We should expect a scoring team to adopt tedious “bus-parking” tactics earlier in the game.
♦ ♦ ♦ ♦ ♦
Therefore, I offer a modest proposal for handballs committed by non-goalkeepers:
(1) Let every handball that occurs outside the handler’s box be governed under the old rules.
(2) Let every clearly intentional handball, inside or outside the box, be punished by carding, according to the old rules.
(3) Let every handball that occurs inside the handler’s box, whether intentional or not, be punished, as the new policy requires. But let the punishment be an indirect free kick inside the box, not a direct penalty kick.
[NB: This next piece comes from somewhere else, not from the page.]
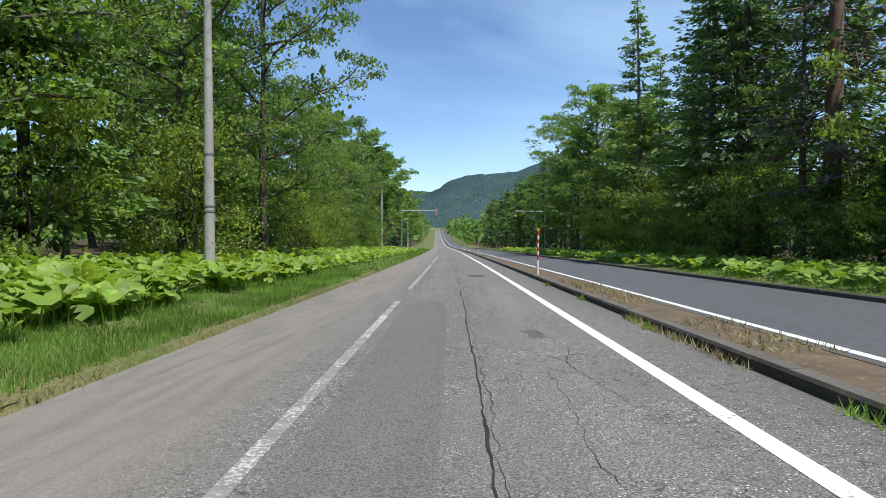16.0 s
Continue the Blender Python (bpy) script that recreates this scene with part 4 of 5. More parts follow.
# trees that stand out singly
_r = random.Random(77)
for kind, s, d, h, w in (("broad", 105, -9.8, 22, 0.95), ("broad", 92, -13.2, 22, 0.85), ("broad", 100, -13.0, 23, 1.0), ("broad", 108, -11.6, 23, 1.0), ("spruce", 104, -14.2, 18, 1.05), ("spruce", 111, -13.2, 18, 1.0), ("spruce", 97, -15.8, 19, 1.05), ("broad", 113, -10.0, 21, 0.9), ("broad", 117, -9.8, 20, 1.0), ("broad", 20, -8.9, 18, 1.1), ("broad", 61.5, -9.0, 18, 1.1), ("broad", 200, 16.6, 14, 0.9), ("broad", 197, 18.6, 15.5, 1.0), ("broad", 24, -11.5, 17, 1.0), ("broad", 59, -10.2, 19.5, 1.15), ("broad", 122, -11.2, 19.5, 1.0), ("broad", 97, -14.0, 19, 0.95), ("spruce", 141, -9.4, 17.5, 1.1),
                         ("broad", 291, -11.0, 25, 0.85), ("broad", 441, -9.0, 19.0, 0.8), ("spruce", 446, 16.4, 24, 1.0), ("gaunt", 432, 17.5, 22, 1.1), ("larch", 421, 18.0, 20, 1.0),
                         ("spruce", 127, 39.5, 20, 0.9), ("spruce", 131, 42.5, 17.5, 0.85), ("spruce", 372, 24, 21, 1.1), ("spruce", 382, 23, 22, 1.0), ("spruce", 392, 20.5, 25, 1.05), ("spruce", 399, 21, 26, 1.05), ("larch", 404, 24.7, 25, 1.0),
                         ("birch", 146.5, 18.2, 18.5, 1.5), ("birch", 150.5, 19.8, 17.5, 1.5), ("thin", 163, 17.2, 15, 1.2), ("broad", 203, 17.4, 13.5, 0.8),
                         ("broad", 18.0, -11.0, 20, 1.1), ("dead", 255.8, -15.0, 18, 1.2), ("dead", 256.4, -12.4, 18, 1.3), ("dead", 251, -16.2, 17, 1.2), ("dead", 260, -14.6, 16, 1.2),
                         ("broad", 266, -13.5, 26, 0.95), ("broad", 275, -11.0, 26, 0.92), ("broad", 284, -10.6, 26, 0.95), ("broad", 296, -10.4, 24, 0.95), ("broad", 228, -23, 24, 0.9), ("broad", 236, -21, 25, 0.9), ("broad", 244, -22, 26, 0.9), ("broad", 252, -22.5, 26, 0.95), ("broad", 259, -20.5, 25, 0.95),
                         ("larch", 449, 15.8, 22.5, 1.25), ("larch", 463, 15.8, 21, 1.2), ("spruce", 444, 20.5, 24, 1.1), ("broad", 478, 15.5, 19, 1.0), ("broad", 491, 15.5, 18, 1.0), ("dead", 438, 17.0, 22, 1.3), ("dead", 452, 21, 24, 0.9),
                         ("broad", 204.5, 17.6, 9, 1.1), ("shrub", 206.5, 17.0, 4.6, 1.2), ("spruce", 208, 19.0, 8.5, 1.2), ("shrub", 173, -6.6, 2.4, 1.3), ("shrub", 175.5, -6.2, 2.6, 1.2), ("shrub", 178.0, -6.8, 2.4, 1.3), ("shrub", 180.2, -7.6, 2.2, 1.2), ("shrub", 176.5, -8.2, 2.8, 1.2), ("shrub", 182.4, -8.8, 2.0, 1.2)):
    plant(kind, s, d, h, _r, w)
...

Exception to (3): Let a direct penalty kick be the punishment for an unintentional or intentional defensive handball that results straightforwardly from an indirect free kick taken by an attacker inside the box. (Here, we’ll have to make a somewhat arbitrary stipulation, e.g., that a defensive handball results “straightforwardly” from an indirect free kick taken inside the box just in case, after the initial kick but prior to the ball’s touching the hand, the ball doesn’t leave the box – or something along those lines.)
This is the best rule combination I can think of. But I wouldn’t mind if FIFA simply went back to the old rules that focused on intent.
I also would accept this option:
Let FIFA’s new rules remain in effect, with the additional stipulation that all direct penalty kicks for handballs be taken by Martín Palermo.
Update: Perhaps the exception to (3) should include all free kicks, not just indirect free kicks taken inside the box, to discourage defenders from using their hands to block free kicks taken outside the box.
With this in mind:
Let a direct penalty kick be the punishment for an unintentional or intentional defensive handball that results, inside the box, straightforwardly from a free kick taken by an attacker, where a handball is understood to have resulted, inside the box, straightforwardly from a free kick just in case, after the initial kick but prior to the ball’s touching the hand, the ball touches no player outside the box.